» THE TASK
Using the data below, gather each line that includes the word "follow".

******************************

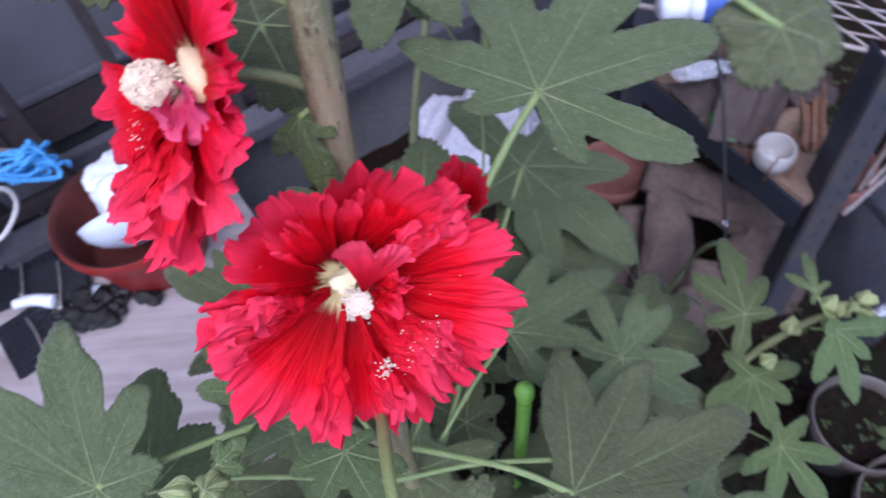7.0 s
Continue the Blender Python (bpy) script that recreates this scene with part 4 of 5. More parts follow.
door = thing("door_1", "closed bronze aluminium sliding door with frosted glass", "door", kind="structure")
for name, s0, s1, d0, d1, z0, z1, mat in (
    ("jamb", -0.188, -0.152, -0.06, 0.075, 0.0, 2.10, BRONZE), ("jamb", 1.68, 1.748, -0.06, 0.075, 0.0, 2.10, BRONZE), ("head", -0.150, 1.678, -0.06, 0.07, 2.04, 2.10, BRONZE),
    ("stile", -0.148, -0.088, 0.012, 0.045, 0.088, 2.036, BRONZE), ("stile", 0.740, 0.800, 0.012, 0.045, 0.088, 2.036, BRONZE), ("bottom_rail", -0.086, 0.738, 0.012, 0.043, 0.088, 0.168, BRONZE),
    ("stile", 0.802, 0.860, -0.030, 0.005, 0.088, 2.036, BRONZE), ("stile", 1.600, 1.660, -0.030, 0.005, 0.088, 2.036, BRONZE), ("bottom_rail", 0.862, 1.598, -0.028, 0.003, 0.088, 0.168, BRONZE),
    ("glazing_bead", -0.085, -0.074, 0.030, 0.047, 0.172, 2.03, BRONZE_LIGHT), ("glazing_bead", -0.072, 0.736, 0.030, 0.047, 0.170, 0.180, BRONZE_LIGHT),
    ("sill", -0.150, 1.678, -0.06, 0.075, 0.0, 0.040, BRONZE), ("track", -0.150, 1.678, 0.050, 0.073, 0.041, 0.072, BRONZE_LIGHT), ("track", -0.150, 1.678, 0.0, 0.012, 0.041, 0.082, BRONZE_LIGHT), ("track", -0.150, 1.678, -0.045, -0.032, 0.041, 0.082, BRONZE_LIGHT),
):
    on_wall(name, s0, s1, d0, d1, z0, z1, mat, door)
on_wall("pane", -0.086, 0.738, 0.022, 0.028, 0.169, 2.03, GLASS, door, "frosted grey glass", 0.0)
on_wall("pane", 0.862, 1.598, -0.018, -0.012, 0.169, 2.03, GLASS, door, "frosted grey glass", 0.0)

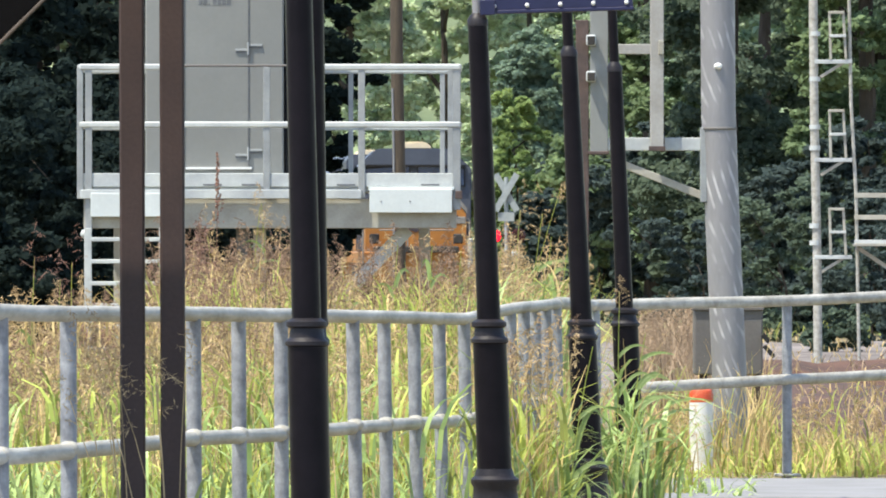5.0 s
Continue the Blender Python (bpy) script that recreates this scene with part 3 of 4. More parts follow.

******************************

» REPLY TO THE EXERCISE
Continue the Blender Python (bpy) script that recreates this scene with part 4 of 5. More parts follow.
Continue the Blender Python (bpy) script that recreates this scene with part 3 of 4. More parts follow.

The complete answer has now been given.